On Schroders’ stance towards divesting from recalcitrant firms, she added: “I will say that divestment can be a solution in the most egregious cases, but [for] Schroders, we prefer to have a seat at the table to drive that change rather than simply divesting.”

Overcoming ESG challenges

Ho highlighted getting internal buy-in as the most common challenge that investors face when implementing ESG frameworks and initiatives.

“Changes at the organisational level cannot be a siloed exercise by ESG teams…. It’s on the board and management level to set the strategy and guide direction. Getting that is one of the key barriers we hear [from investors],” she said.

Additionally, she highlighted knowledge gaps, including around goal-setting best practices, available tools and regional considerations.

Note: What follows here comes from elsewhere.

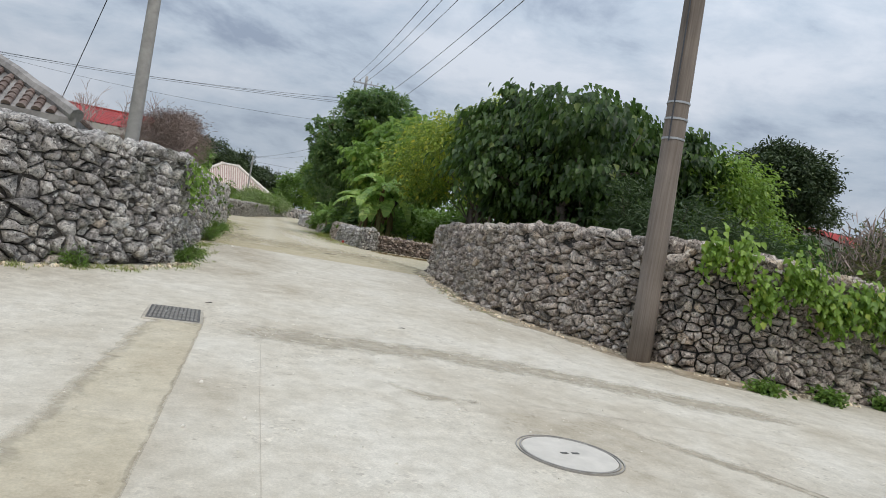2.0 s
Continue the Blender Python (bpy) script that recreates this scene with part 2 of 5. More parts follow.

Herbert agreed with Ho on the importance of top-down buy-in and knowledge-sharing with peers and asset owner clients, adding that the abundance of information can make it difficult to identify relevant guidance.

Clearer and accessible ESG investment frameworks are also necessary. To this avail, AIGCC partnered with six other investor groups on The Investor Agenda. Most recently, the group formed The Investor Climate Action Plans (ICAPs) Expectations Ladder and Guidance framework oriented around investment, corporate engagement, policy advocacy and investor disclosure.  

Ho further elaborated on AIGCC’s other efforts in the space, including teaching sessions, Q&As and working groups for board members, fund managers and analysts.